◆ Directions: Write the material out again in full, word for word. Do not include the pictures.

◆ Data:
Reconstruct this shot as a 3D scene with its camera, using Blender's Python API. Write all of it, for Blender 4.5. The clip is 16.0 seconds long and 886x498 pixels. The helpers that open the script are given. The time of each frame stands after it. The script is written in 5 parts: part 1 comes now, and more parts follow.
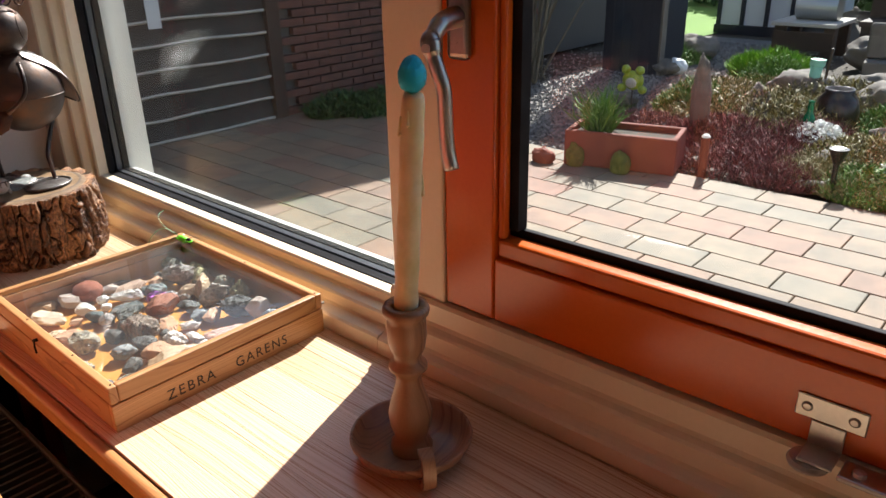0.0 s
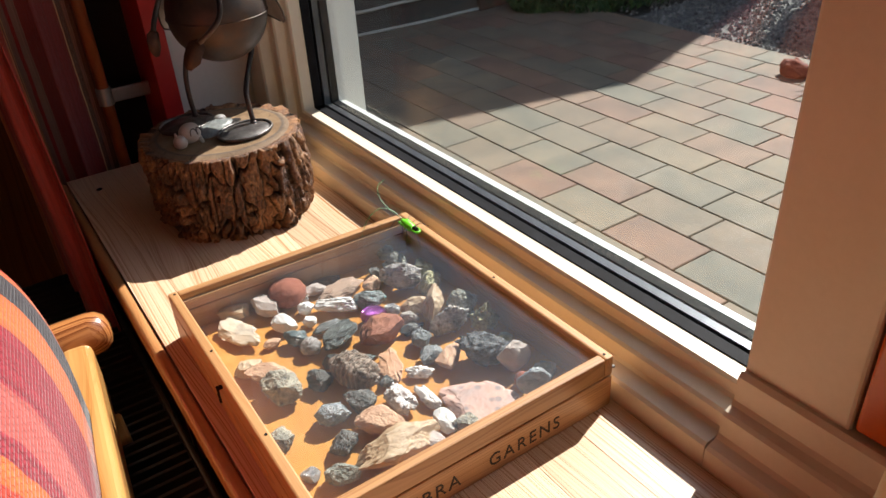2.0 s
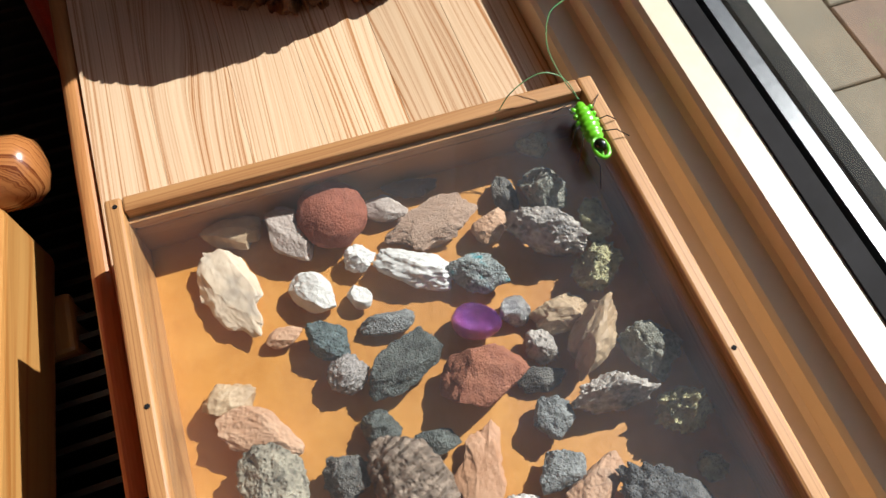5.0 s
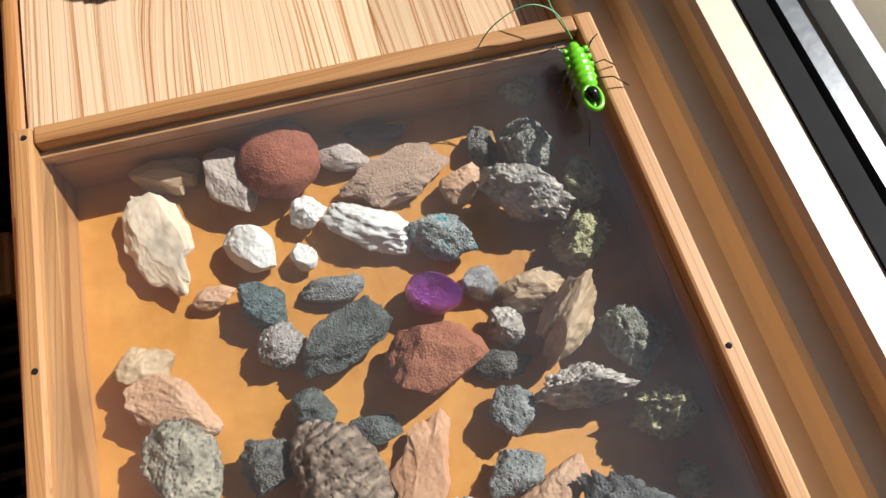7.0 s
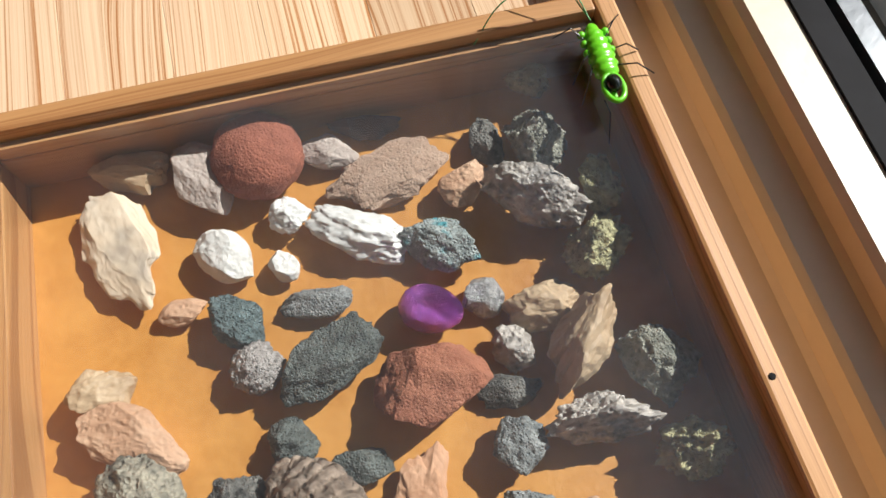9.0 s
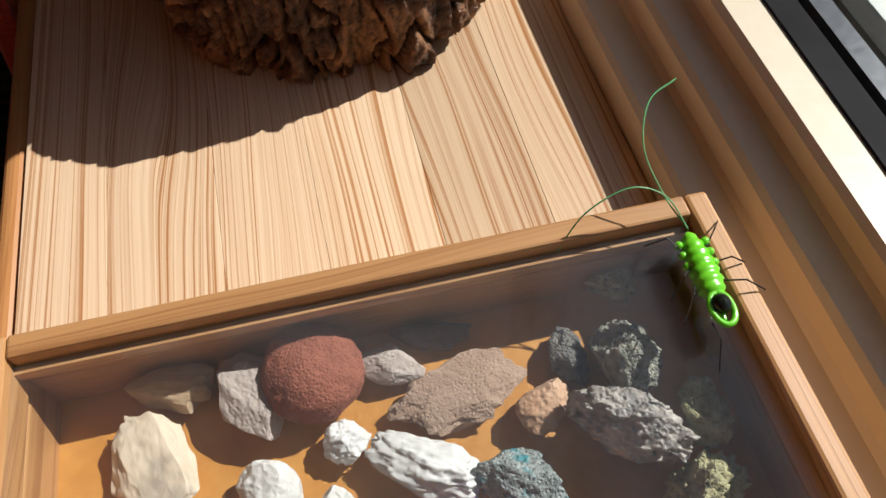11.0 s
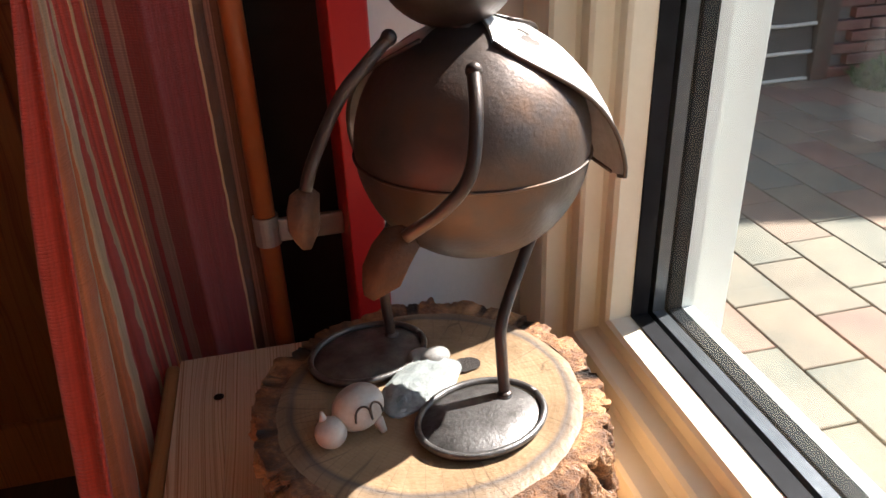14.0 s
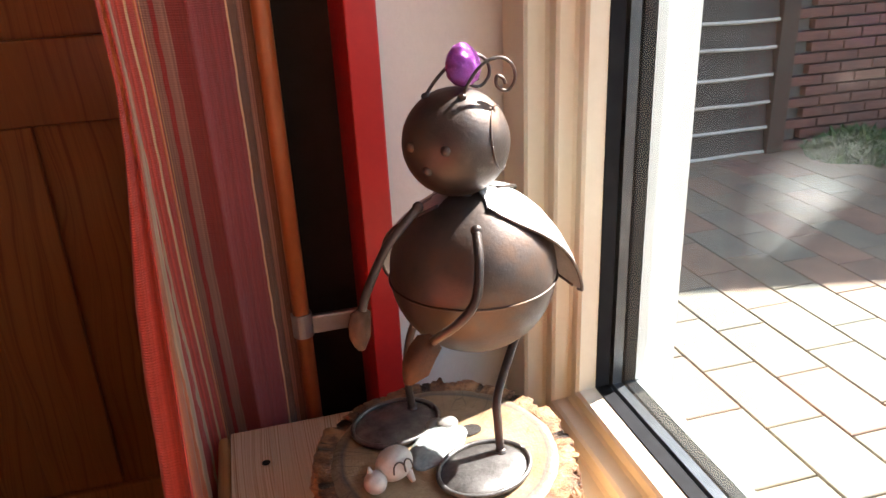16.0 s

◆ Exercise answer:
Reconstruct this shot as a 3D scene with its camera, using Blender's Python API. Write all of it, for Blender 4.5. The clip is 16.0 seconds long and 886x498 pixels. The helpers that open the script are given. The time of each frame stands after it. The script is written in 5 parts: part 1 comes now, and more parts follow.
0.0 s
2.0 s
5.0 s
7.0 s
9.0 s
11.0 s
14.0 s
16.0 s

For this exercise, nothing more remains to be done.